> **STATED EXERCISE**:
Provide a single number: the count of lines containing the string "that".

> **DATASET EXCERPT**:

* * * *

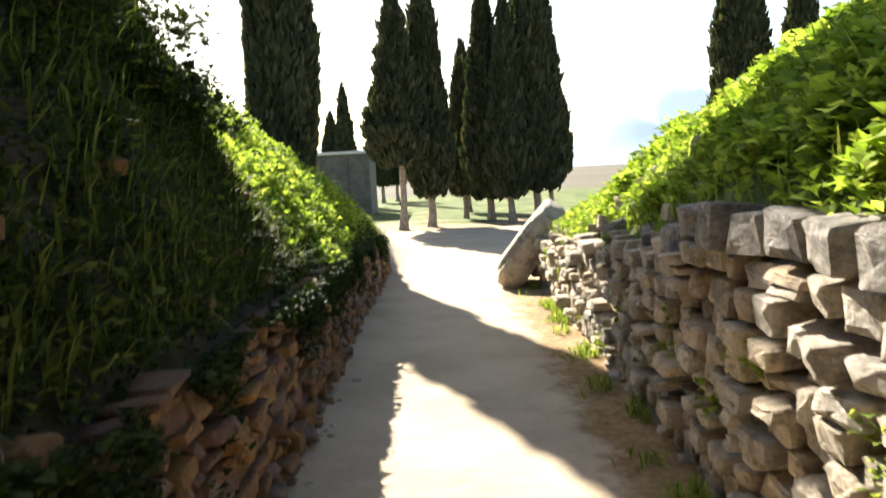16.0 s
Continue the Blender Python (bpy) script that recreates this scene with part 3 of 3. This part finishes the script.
def trunk_mesh(height, r, seed, lean):
    rng = random.Random(seed)
    v, f, rings, sides = [], [], 9, 10
    for j in range(rings + 1):
        w = j / rings
        cx, cy = lean * w + 0.03 * math.sin(w * 5 + seed), 0.03 * math.cos(w * 4 + seed)
        rr = r * (1.0 - 0.45 * w + 0.45 * max(0, 0.14 - w) / 0.14)
        for i in range(sides):
            a = 2 * math.pi * i / sides
            q = rr * (1 + 0.16 * rng.uniform(-1, 1))
            v.append((cx + q * math.cos(a), cy + q * math.sin(a), w * height - 0.1))
    for j in range(rings):
        for i in range(sides):
            f.append((j * sides + i, j * sides + (i + 1) % sides, (j + 1) * sides + (i + 1) % sides, (j + 1) * sides + i))
    me = bpy.data.meshes.new("trunk")
    me.from_pydata(v, [], f)
    me.materials.append(BARK)
    me.shade_smooth()
    return me


TREES = [  # x, y, top, crown foot, half width, trunk radius, lumpiness, sprays
    (-0.88, 20.5, 6.3, 1.75, 0.80, 0.10, 2.3, 5200), (-0.15, 21.2, 7.7, 0.95, 0.66, 0.12, 0.9, 6000),
    (0.85, 24.0, 5.1, 0.85, 0.55, 0.09, 0.9, 4000), (1.5, 22.6, 7.1, 0.75, 0.72, 0.11, 1.0, 6000),
    (2.75, 22.0, 8.9, 0.95, 0.98, 0.12, 0.9, 9000), (2.0, 21.6, 6.4, 0.85, 0.66, 0.10, 0.9, 5000),
    (3.5, 24.5, 6.0, 1.1, 0.66, 0.09, 0.9, 4500), (1.1, 27.5, 6.2, 1.0, 0.7, 0.1, 0.9, 4000),
    (-2.62, 14.9, 17.0, 1.5, 0.68, 0.15, 0.8, 17000), (-4.15, 38.0, 6.2, 0.9, 0.62, 0.1, 0.9, 3000),
    (-4.9, 39.0, 5.0, 0.9, 0.7, 0.1, 0.9, 2500), (-2.6, 40.0, 7.3, 1.0, 0.48, 0.1, 0.8, 3000),
    (-1.95, 41.5, 4.5, 1.0, 0.6, 0.1, 0.9, 2500), (-11.3, 50.0, 8.4, 1.0, 0.5, 0.1, 0.8, 2000),
    (8.4, 22.0, 10.2, 1.3, 0.92, 0.13, 1.1, 8000), (10.4, 22.8, 7.6, 1.2, 0.75, 0.11, 1.3, 5000)]
for k, (x, y, top, low, half, radius, lumpy, sprays) in enumerate(TREES):
    z = floor_z(y) - 0.05
    words = "tall dark green cypress with a dense tapering crown"
    if k == 0:
        words = "dark cypress with a loose ragged crown on a bare pale trunk"
    elif top < 6:
        words = "smaller dark green cypress standing among taller ones"
    tree = empty("cypress_tree", pose(x, y, z, 0, 0, 40 * k), words, "tree", "cypress trees beyond the path")
    trunk = new("trunk", trunk_mesh(low + 1.2, radius, k, 0.10 if k == 0 else 0.03))
    trunk.parent = tree
    crown = new("crown", cypress_meshes(k + 1, sprays, lumpy, top - low - floor_z(y), half))
    crown.parent = tree
    crown.location = (0, 0, low - 0.15)

# ---- plants ----
def blades(name, spots, lengths, widths, lean, material, label, seed, droop=0.4):
    """Many bent blades rooted at given spots; one object."""
    rng = np.random.default_rng(seed)
    p = np.array(spots)
    n = len(p)
    a = rng.random(n) * 2 * math.pi
    tilt = np.abs(rng.normal(0, lean, n))
    out = np.stack((np.cos(a), np.sin(a), np.zeros(n)), 1)
    up = out * np.sin(tilt)[:, None] + np.array((0, 0, 1)) * np.cos(tilt)[:, None]
    side = np.stack((-np.sin(a), np.cos(a), np.zeros(n)), 1)
    le, wi = rng.uniform(*lengths, n)[:, None], rng.uniform(*widths, n)[:, None]
    mid = p + up * le * 0.55
    tip = p + up * le + (out * 0.5 - np.array((0, 0, 0.6))) * le * droop * rng.random((n, 1))
    pts = np.stack((p - side * wi * 0.3, p + side * wi * 0.3, mid + side * wi * 0.5, mid - side * wi * 0.5, tip), 1).reshape(-1, 3)
    f = []
    for i in range(n):
        k = 5 * i
        f += [(k, k + 1, k + 2, k + 3), (k + 3, k + 2, k + 4)]
    return tagged(mesh_object(name, pts.tolist(), f, material), label, "plants", kind="stuff")


def leaves(name, spots, sizes, material, label, seed):
    """Many broad folded leaves held at all angles; one object."""
    rng = np.random.default_rng(seed)
    p = np.array(spots)
    n = len(p)
    a = rng.random(n) * 2 * math.pi
    rise = rng.uniform(-0.2, 1.0, n)
    way = np.stack((np.cos(a) * np.cos(rise), np.sin(a) * np.cos(rise), np.sin(rise)), 1)
    side = np.stack((-np.sin(a), np.cos(a), np.zeros(n)), 1) + rng.normal(0, 0.25, (n, 3))
    nor = np.cross(way, side)
    s = rng.uniform(*sizes, n)[:, None]
    w = s * rng.uniform(0.28, 0.5, (n, 1))
    c1, c2 = p + way * s * 0.45 + nor * s * 0.08, p + way * s - nor * s * 0.12
    pts = np.stack((p, c1 + side * w + nor * s * 0.08, c2, c1 - side * w + nor * s * 0.08, c1 - nor * s * 0.05), 1).reshape(-1, 3)
    f = []
    for i in range(n):
        k = 5 * i
        f += [(k, k + 1, k + 4), (k + 1, k + 2, k + 4), (k + 2, k + 3, k + 4), (k + 3, k, k + 4)]
    return tagged(mesh_object(name, pts.tolist(), f, material), label, "plants", kind="stuff")


def bank_spots(count, side, edge, shape, y0, y1, s0, s1, seed, clump=0.0, lift=0.0, power=1.0):
    rng = random.Random(seed)
    out = []
    while len(out) < count:
        y, s = rng.uniform(y0, y1), s0 + (s1 - s0) * rng.random() ** power
        if noise.noise((s * 2.1, y * 2.1, seed)) < clump - rng.random() * 0.3:
            continue
        out.append((edge(y) + side * s, y, shape(s, y) + rng.uniform(-0.01, lift)))
    return out


blades("bank_grass", bank_spots(42000, -1, left_edge, left_bank, 0.9, 15.5, 0.02, 2.6, 31, -0.15, 0.05, 1.3), (0.10, 0.26), (0.007, 0.018), 0.75, SHADE_TONED_GRASS, "thick long grass covering the earth bank", 1, 0.7)
leaves("bank_weeds", bank_spots(15000, -1, left_edge, left_bank, 1.0, 14.0, 0.0, 2.2, 32, 0.0, 0.14, 1.4), (0.03, 0.075), SHADE_TONED_GRASS, "green weeds growing along the top of the bank", 2)
# brighter leaves here put the bank's patch of sun into the colour
leaves("bank_weeds", bank_spots(11000, -1, left_edge, left_bank, 6.0, 12.5, 0.0, 1.9, 38, -0.2, 0.26), (0.03, 0.085), BROAD, "weeds whose brighter green paints in the sunlit part of the bank", 10)
leaves("bank_weeds", bank_spots(5000, 1, right_edge, right_bank, 0.9, 3.2, 0.0, 0.9, 43, -0.5, 0.12), (0.03, 0.08), BROAD, "bright green weeds over the top of the wall", 12)
leaves("bank_weeds", bank_spots(26000, 1, right_edge, right_bank, 1.0, 9.5, 0.03, 2.8, 33, -0.25, 0.16), (0.035, 0.095), BROAD, "bright green broad-leaved weeds on the bank", 3)
blades("bank_grass", bank_spots(22000, 1, right_edge, right_bank, 1.0, 13, 0.02, 3.0, 34, -0.1, 0.04), (0.09, 0.24), (0.006, 0.015), 0.6, GRASS, "fresh green grass on the sunny bank", 4)


def shrub_spots(count, seed, y0, y1, s0, s1, r0, r1, clumps, side=-1):
    """Rounded clumps of shrub along a bank."""
    edge, shape = (left_edge, left_bank) if side < 0 else (right_edge, right_bank)
    rng = random.Random(seed)
    hearts = []
    for _ in range(clumps):
        y, s = rng.uniform(y0, y1), rng.uniform(s0, s1)
        hearts.append((edge(y) + side * s, y, shape(s, y) + 0.05, rng.uniform(r0, r1)))
    out = []
    while len(out) < count:
        x, y, z, r = rng.choice(hearts)
        d = Vector((rng.gauss(0, 1), rng.gauss(0, 1), abs(rng.gauss(0, 1)))).normalized() * r * rng.uniform(0.4, 1.0)
        out.append((x + d.x, y + d.y * 1.3, z + d.z * (1 + 0.3 * noise.noise((x + d.x * 5, y + d.y * 5, 3)))))
    return out


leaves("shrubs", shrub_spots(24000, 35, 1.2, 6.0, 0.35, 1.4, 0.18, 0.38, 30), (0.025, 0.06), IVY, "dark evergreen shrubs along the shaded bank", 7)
# sun patch again: clumps in the brighter leaf colour
leaves("shrubs", shrub_spots(14000, 39, 6.6, 11.0, 0.0, 1.9, 0.14, 0.30, 60), (0.03, 0.08), BROAD, "weed clumps whose brighter green paints in sun on the bank", 11)
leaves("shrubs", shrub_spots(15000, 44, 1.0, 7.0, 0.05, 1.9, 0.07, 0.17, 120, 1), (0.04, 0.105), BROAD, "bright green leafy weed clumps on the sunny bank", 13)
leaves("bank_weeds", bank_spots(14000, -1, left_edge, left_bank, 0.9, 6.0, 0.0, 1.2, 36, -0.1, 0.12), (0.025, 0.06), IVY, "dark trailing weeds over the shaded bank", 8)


def drape_spots(count, seed):
    """Trailers hanging over the top of the shaded wall."""
    rng = random.Random(seed)
    out = []
    while len(out) < count:
        y = rng.uniform(0.9, 12.0)
        down = abs(rng.gauss(0, 0.36 if y < 3 else 0.16))
        if noise.noise((y * 1.6, down * 2.5, seed)) > -0.12 + down * 0.55:
            h = left_top(y) - floor_z(y) - down
            out.append((left_x(y, h) + rng.uniform(0.0, 0.07), y, floor_z(y) + h))
    return out


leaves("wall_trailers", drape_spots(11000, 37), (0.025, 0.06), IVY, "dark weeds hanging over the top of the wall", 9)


def verge_spots(count, seed):
    rng = random.Random(seed)
    out = []
    while len(out) < count:
        y = rng.uniform(0.6, 11.0)
        x = right_x(y, 0) - abs(rng.gauss(0, 0.10)) - 0.02
        if noise.noise((x * 3, y * 2.2, seed)) > 0.18:
            out.append((x, y, path_z(x, y)))
    return out


blades("verge_weeds", verge_spots(1500, 41), (0.04, 0.13), (0.006, 0.016), 0.8, GRASS, "sparse green weeds at the foot of the wall", 5)


def joint_spots(count, seed, face, top, y0, y1):
    rng = random.Random(seed)
    out = []
    while len(out) < count:
        y = rng.uniform(y0, y1)
        h = rng.uniform(0.1, max(0.2, top(y) - floor_z(y)))
        if noise.noise((y * 2.6, h * 3.2, seed)) > 0.36:
            out.append((face(y, h) - 0.005 + rng.uniform(-0.02, 0.04), y, floor_z(y) + h))
    return out


leaves("wall_weeds", joint_spots(900, 42, right_x, right_top, 1.0, 10.0), (0.015, 0.045), GRASS, "small weeds rooted in the joints of the wall", 6)

# ---- loose stones ----
def loose_stones(name, spots, sizes, material, label, seed):
    rng = random.Random(seed)
    v, f = [], []
    for x, y, z in spots:
        s = rng.uniform(*sizes)
        m = Matrix.LocRotScale((x, y, z + s * 0.12), Euler((rng.uniform(-0.3, 0.3), rng.uniform(-0.3, 0.3), rng.uniform(0, 6))), (s, s * rng.uniform(0.6, 1), s * rng.uniform(0.35, 0.6)))
        n = len(v)
        sv, sf = STONES[rng.randrange(len(STONES))]
        v += [m @ Vector(q) for q in sv]
        f += [tuple(n + i for i in q) for q in sf]
    return tagged(mesh_object(name, v, f, material), label, "stones", kind="stuff")


def edge_spots(count, seed, y0, y1, spill=0.16):
    rng = random.Random(seed)
    out = []
    for _ in range(count):
        y = rng.uniform(y0, y1)
        d = abs(rng.gauss(0, spill))
        x = left_x(y, 0) + 0.03 + d if rng.random() < 0.5 else right_x(y, 0) - 0.03 - d
        out.append((x, y, floor_z(y)))
    return out


loose_stones("rubble", edge_spots(420, 51, -14, 0.2), (0.02, 0.10), INNER_STONE, "loose stone chips along the foot of the walls", 52)
loose_stones("rubble", edge_spots(90, 53, 0.6, 12, 0.05), (0.015, 0.06), OUTER_STONE, "small stones scattered along the path edges", 54)
loose_stones("rubble", bank_spots(70, 1, right_edge, right_bank, 4.4, 10.4, 0.0, 0.35, 55, -1, -0.02), (0.08, 0.24), OUTER_STONE, "tumbled grey stones on the slumped bank", 56)
loose_stones("rubble", bank_spots(26, -1, left_edge, left_bank, 0.8, 12, 0.0, 0.3, 57, -1, -0.02), (0.06, 0.16), RED_STONE, "stones lying in the weeds above the wall", 58)

# ---- stones of the walls ----
lay_stones(wall_l, stone_poses(1, -1, left_x, left_top, -15.5, 1.15, (0.065, 0.14), (0.08, 0.19), 0.075, 0.19, 0.030, (0.024, 0.012)), INNER_STONE, (-3.0, 1.2))
lay_stones(wall_r, stone_poses(2, 1, right_x, right_top, -15.5, 1.1, (0.07, 0.12), (0.09, 0.22), 0.04, 0.19, 0.019, (0.026, 0.010), DRESSED), SHADED_STONE, (-3.2, 1.2))
lay_stones(wall_lo, stone_poses(3, -1, left_x, left_top, 1.1, 12.5, (0.06, 0.13), (0.10, 0.26), 0.08, 0.18, 0.028, (0.016, 0.013)), RED_STONE, (1.0, 6.0))


def cap_stones(seed, y0, y1, top):
    """The large squared blocks that end the wall on top."""
    rng = random.Random(seed)
    out, y = [], y0
    while y < y1:
        size, high = rng.uniform(0.20, 0.30), rng.uniform(0.14, 0.18)
        yc, z = y + size / 2, top(y + size / 2) - 0.075
        x = right_x(yc, z - floor_z(yc)) + 0.11 + rng.uniform(-0.035, 0.035)
        turn = Matrix(((0, 0, -1), (-1, 0, 0), (0, 1, 0))) @ Euler((rng.gauss(0, 0.06), rng.gauss(0, 0.09), rng.gauss(0, 0.04))).to_matrix()
        out.append((yc, Matrix.LocRotScale((x, yc, z), turn.to_quaternion(), (size * 0.97, high, 0.28)), rng.randrange(*DRESSED)))
        y += size + rng.uniform(0.06, 0.10)
    return out


lay_stones(wall_ro, cap_stones(9, 1.84, 4.25, right_top) + cap_stones(10, 1.22, 1.62, lambda y: 1.70) + cap_stones(12, 0.98, 1.4, lambda y: 1.87), CAP_STONE, (0.9, 4.4))
lay_stones(wall_ro, stone_poses(4, 1, right_x, lambda y: 1.58 if y < 1.84 else right_top(y) - (0.14 if y < 4.25 else 0.0), 1.1, 10.6, (0.085, 0.15), (0.13, 0.26), 0.055, 0.26, 0.032, (0.042, 0.026), DRESSED), OUTER_STONE, (1.0, 5.0))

* * * *

> **RESPONSE**:
2